The word cement comes from the Latin "caementum, " meaning mortar binding masonry. This original meaning has been retained by applying only to hydraulic binders, i.e. those capable of hardening on contact with water.



The Greeks were the first builders to use lime obtained by firing limestone. The Romans improved this binder by adding

volcanic ash and crushed bricks and thus obtained a hydraulic binder, intermediate between lime and real cement. This binder makes possible the construction of great works such as arenas, thermal baths, amphitheaters, or aqueducts, some of which are still perfectly preserved twenty centuries later.

It was in the 18th century that the first hydraulic limes similar to modern cement were produced, mainly due to progress made in firing processes. In 1759, the Englishman John Smeaton produced a mortar as hard as stone by mixing hydraulic limes and volcanic ash.

The Frenchman Louis Vicat discovered the chemical principles of cement in 1817 and defined the rules for manufacturing hydraulic cement.
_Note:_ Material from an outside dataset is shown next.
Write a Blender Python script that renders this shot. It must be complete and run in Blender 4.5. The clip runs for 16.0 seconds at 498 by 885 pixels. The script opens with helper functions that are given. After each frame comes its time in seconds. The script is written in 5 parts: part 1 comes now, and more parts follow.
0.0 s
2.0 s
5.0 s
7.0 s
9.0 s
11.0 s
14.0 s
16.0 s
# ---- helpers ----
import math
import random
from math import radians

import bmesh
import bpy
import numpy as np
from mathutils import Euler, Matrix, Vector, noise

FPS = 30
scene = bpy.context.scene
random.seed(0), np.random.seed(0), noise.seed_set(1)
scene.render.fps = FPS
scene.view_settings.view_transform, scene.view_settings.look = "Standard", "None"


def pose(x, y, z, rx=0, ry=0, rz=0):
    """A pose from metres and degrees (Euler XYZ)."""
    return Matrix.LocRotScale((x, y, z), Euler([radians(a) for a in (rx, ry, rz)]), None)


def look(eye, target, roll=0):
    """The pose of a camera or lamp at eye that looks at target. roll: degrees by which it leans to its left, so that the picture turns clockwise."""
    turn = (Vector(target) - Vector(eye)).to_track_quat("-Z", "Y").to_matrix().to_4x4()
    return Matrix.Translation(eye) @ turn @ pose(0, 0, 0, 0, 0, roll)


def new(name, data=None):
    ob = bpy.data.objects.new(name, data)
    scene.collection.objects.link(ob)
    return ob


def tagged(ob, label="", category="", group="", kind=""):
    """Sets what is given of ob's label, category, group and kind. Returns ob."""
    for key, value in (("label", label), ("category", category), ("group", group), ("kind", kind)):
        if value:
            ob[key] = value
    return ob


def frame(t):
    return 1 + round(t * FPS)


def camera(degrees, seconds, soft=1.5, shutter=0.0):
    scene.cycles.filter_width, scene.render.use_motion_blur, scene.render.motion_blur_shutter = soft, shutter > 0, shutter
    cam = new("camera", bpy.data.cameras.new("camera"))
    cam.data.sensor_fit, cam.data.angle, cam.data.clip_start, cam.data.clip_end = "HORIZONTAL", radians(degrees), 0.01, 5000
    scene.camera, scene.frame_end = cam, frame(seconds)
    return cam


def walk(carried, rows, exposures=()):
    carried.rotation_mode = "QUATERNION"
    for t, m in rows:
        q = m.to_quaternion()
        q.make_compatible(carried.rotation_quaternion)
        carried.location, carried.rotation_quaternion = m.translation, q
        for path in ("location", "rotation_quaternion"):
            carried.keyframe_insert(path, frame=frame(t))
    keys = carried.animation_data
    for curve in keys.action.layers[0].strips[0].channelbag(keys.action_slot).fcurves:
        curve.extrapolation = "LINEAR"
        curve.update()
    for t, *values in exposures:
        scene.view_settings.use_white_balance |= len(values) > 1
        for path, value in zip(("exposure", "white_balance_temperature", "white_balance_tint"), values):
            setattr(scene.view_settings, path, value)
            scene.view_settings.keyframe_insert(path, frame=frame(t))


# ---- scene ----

He is considered the inventor of modern cement, but he published his work without taking out patents.

The Englishman Joseph Aspdin patented "Portland" cement in 1824, obtained from a calcination process combining the firing of limestone and clay in coal-fired ovens. The name "Portland", due simply to the similarity of color and hardness with the stone of Portland (South of England), is currently still used in the industry.



In Belgium, the first cement factory was established in 1872 (Mr. Dufossez and Henry established the country's first Portland cement production plant in Cronfestu). From the end of the 19th century, modern concrete based on Portland cement became a widely used building material.

Many improvements were made during the 20th century to the manufacture of cement, in particular with the production of special cement, without however modifying the physicochemical characteristics and the fundamental properties of Portland cement.